Pete, on the other hand, positively welcomed the badger. And in retrospect was to welcome it even more heartily. This sight of this animal, eager to get over the road, to reach the safety and warmth of his or her sett on a raw yet damp night on which extra-terrestrials might or might not have visited the planet, gave him a needed sense of perspective: there was clearly satisfaction to be found just accomplishing little tasks essential to preserving existence. [location 2506]
After Brock opens with Nat Kempsey waking in his own bedroom, having recently been rescued by helicopter after getting lost in the Berwyn mountains for five days. But was Nat really missing? Local reporter Luke Fleming asks Nat some hard questions -- for instance, whether Nat's disappearance was connected to a similar episode in his father's youth, back in the 1970s.
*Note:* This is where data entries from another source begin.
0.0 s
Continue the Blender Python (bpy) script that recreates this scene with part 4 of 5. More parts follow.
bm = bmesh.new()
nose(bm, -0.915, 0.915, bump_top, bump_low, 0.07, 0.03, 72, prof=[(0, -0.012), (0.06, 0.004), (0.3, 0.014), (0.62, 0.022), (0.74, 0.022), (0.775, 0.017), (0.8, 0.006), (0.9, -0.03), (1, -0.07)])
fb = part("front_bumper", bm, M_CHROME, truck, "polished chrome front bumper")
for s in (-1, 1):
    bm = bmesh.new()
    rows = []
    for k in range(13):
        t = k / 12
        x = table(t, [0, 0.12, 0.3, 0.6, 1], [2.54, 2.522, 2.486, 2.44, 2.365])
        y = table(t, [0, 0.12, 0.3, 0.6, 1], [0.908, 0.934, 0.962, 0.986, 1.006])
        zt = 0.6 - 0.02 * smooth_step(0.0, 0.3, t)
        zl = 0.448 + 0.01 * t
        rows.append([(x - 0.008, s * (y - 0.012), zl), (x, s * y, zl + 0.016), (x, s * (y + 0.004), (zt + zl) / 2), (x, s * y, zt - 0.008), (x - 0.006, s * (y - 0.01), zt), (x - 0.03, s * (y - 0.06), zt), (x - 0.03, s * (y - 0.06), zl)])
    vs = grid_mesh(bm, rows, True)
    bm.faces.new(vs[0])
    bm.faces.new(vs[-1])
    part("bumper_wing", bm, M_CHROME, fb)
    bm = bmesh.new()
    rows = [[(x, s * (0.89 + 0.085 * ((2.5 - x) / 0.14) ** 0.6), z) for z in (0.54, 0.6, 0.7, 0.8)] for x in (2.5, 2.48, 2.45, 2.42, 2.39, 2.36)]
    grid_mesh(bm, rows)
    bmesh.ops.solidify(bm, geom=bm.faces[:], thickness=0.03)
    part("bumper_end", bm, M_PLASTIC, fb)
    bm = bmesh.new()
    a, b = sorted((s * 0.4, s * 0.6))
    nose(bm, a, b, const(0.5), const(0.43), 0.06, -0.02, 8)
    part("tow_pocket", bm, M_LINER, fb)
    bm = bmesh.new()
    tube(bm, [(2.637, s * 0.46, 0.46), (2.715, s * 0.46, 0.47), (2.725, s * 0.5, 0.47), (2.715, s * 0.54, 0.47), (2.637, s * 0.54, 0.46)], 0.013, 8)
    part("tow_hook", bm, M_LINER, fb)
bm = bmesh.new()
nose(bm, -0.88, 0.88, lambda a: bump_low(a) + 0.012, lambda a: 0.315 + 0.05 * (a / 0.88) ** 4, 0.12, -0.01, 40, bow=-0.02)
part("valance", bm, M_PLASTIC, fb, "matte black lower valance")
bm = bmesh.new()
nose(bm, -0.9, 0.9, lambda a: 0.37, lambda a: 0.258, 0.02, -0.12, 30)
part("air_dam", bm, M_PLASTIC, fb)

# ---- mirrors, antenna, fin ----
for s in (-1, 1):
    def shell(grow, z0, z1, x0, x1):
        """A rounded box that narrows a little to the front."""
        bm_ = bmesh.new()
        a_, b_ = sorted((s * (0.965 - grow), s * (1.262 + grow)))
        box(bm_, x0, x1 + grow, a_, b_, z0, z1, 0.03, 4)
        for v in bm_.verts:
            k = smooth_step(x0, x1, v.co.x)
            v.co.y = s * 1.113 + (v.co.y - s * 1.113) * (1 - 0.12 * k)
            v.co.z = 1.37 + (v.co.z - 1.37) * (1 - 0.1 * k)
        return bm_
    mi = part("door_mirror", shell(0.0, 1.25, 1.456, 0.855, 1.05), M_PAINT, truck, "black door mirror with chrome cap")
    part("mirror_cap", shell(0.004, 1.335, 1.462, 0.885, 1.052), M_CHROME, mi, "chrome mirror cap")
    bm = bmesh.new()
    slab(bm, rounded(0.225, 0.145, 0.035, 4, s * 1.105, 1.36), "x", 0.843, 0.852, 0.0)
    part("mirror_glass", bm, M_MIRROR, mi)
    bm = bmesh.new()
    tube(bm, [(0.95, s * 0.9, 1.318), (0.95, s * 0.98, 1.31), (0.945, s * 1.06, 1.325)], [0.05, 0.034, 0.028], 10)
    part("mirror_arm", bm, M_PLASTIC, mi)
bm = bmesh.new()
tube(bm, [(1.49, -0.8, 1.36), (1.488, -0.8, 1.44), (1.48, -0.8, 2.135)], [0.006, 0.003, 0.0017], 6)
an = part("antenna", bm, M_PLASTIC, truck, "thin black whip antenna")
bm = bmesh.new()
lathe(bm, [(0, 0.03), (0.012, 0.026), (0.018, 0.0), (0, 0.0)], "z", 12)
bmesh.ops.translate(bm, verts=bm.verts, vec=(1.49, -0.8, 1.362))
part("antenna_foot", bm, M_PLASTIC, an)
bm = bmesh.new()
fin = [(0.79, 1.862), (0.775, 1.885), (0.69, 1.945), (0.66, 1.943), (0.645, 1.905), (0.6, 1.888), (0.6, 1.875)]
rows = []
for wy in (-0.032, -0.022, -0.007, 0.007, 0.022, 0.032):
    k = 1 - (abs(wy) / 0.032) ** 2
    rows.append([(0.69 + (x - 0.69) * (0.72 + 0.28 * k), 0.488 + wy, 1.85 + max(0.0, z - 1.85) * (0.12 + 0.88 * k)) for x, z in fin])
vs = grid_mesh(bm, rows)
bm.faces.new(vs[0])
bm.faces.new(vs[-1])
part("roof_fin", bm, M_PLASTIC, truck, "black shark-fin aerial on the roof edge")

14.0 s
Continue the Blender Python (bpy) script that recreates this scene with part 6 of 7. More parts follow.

Pete, Nat's father, is the real protagonist of this novel. His freakishly high IQ as a child, his feelings of alienation from his middle-class family, his claustrophobically close friendship with the charismatic Sam, and Sam and Pete's shared obsession with UFO sightings; these are all ingredients in a situation that spirals out of control and into tragedy. Not that Nat knew any of this 'til he himself went missing. It's Pete who has a story to tell, and After Brock reveals it gradually through newspaper reports, letters, diaries, and dialogue.
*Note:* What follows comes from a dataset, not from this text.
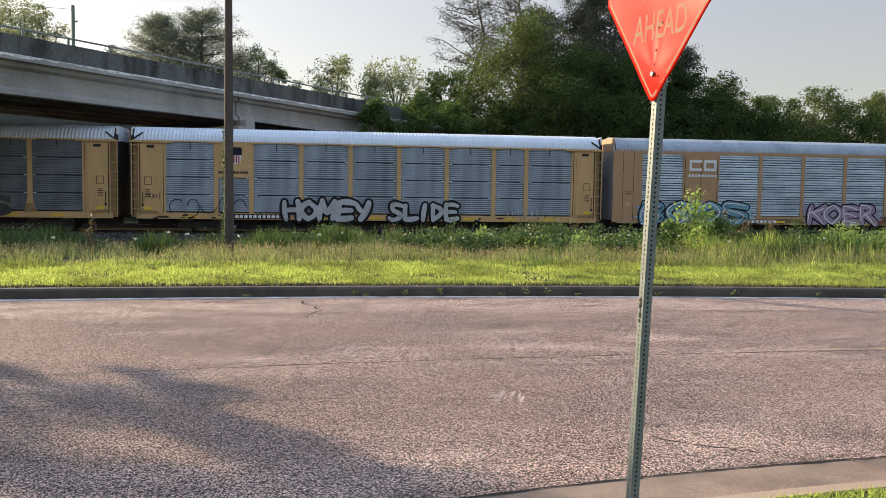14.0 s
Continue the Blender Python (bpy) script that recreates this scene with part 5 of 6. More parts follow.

I found some of the prose clunky -- though, to be fair, that fits with the conceit of teenage diaries -- and the emotional tone curiously flat. Binding's descriptions of the Welsh mountains, and of rural life in the early 1970s, are very evocative. The novel is pacy, yet ultimately disappointed me: it's not that I expected actual UFOs, but there was a recurring shimmer of something numinous that never quite resolved.